## [WHAT YOU ARE ASKED TO DO]
Word for word, transcribe the lines below and drop the pictures.

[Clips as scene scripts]

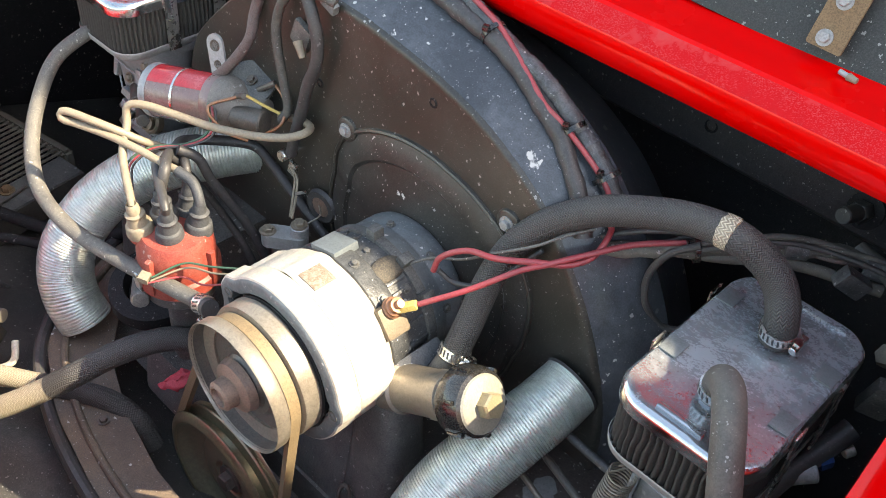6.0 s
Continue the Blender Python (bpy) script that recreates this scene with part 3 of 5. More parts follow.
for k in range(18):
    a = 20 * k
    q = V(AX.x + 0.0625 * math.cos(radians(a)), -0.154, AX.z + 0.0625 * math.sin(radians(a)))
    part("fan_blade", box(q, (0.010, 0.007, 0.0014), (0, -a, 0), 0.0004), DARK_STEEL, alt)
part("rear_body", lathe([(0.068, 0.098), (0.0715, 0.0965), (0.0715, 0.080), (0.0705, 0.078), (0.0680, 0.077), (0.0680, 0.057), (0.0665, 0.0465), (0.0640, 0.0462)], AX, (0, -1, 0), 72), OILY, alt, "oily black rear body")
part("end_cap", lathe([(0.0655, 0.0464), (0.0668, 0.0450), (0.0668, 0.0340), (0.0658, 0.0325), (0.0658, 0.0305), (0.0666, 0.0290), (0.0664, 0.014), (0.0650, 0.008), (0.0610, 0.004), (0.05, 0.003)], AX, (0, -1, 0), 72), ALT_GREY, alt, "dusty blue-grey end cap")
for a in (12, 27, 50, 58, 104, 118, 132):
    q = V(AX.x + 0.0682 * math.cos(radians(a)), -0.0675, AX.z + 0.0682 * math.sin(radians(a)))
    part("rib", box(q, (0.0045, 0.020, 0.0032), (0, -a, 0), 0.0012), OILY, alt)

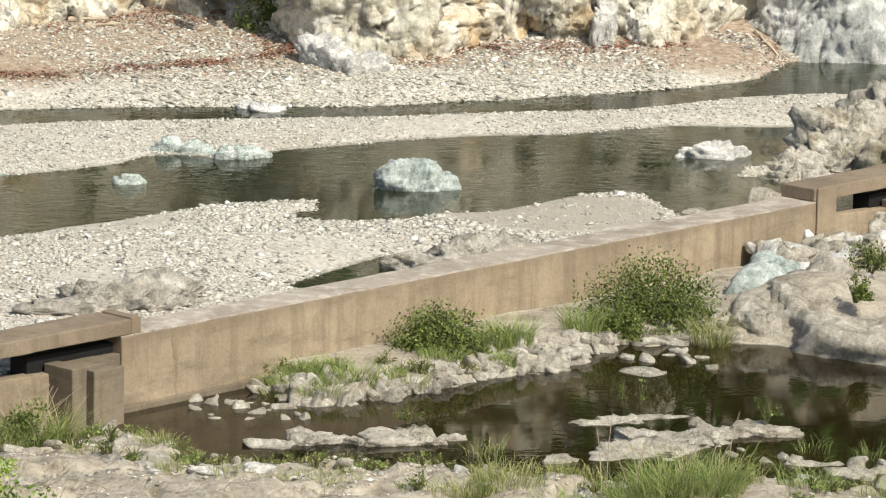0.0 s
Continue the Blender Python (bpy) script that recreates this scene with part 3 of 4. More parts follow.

## [TASK RESULT]
6.0 s
Continue the Blender Python (bpy) script that recreates this scene with part 3 of 5. More parts follow.
for k in range(18):
    a = 20 * k
    q = V(AX.x + 0.0625 * math.cos(radians(a)), -0.154, AX.z + 0.0625 * math.sin(radians(a)))
    part("fan_blade", box(q, (0.010, 0.007, 0.0014), (0, -a, 0), 0.0004), DARK_STEEL, alt)
part("rear_body", lathe([(0.068, 0.098), (0.0715, 0.0965), (0.0715, 0.080), (0.0705, 0.078), (0.0680, 0.077), (0.0680, 0.057), (0.0665, 0.0465), (0.0640, 0.0462)], AX, (0, -1, 0), 72), OILY, alt, "oily black rear body")
part("end_cap", lathe([(0.0655, 0.0464), (0.0668, 0.0450), (0.0668, 0.0340), (0.0658, 0.0325), (0.0658, 0.0305), (0.0666, 0.0290), (0.0664, 0.014), (0.0650, 0.008), (0.0610, 0.004), (0.05, 0.003)], AX, (0, -1, 0), 72), ALT_GREY, alt, "dusty blue-grey end cap")
for a in (12, 27, 50, 58, 104, 118, 132):
    q = V(AX.x + 0.0682 * math.cos(radians(a)), -0.0675, AX.z + 0.0682 * math.sin(radians(a)))
    part("rib", box(q, (0.0045, 0.020, 0.0032), (0, -a, 0), 0.0012), OILY, alt)

0.0 s
Continue the Blender Python (bpy) script that recreates this scene with part 3 of 4. More parts follow.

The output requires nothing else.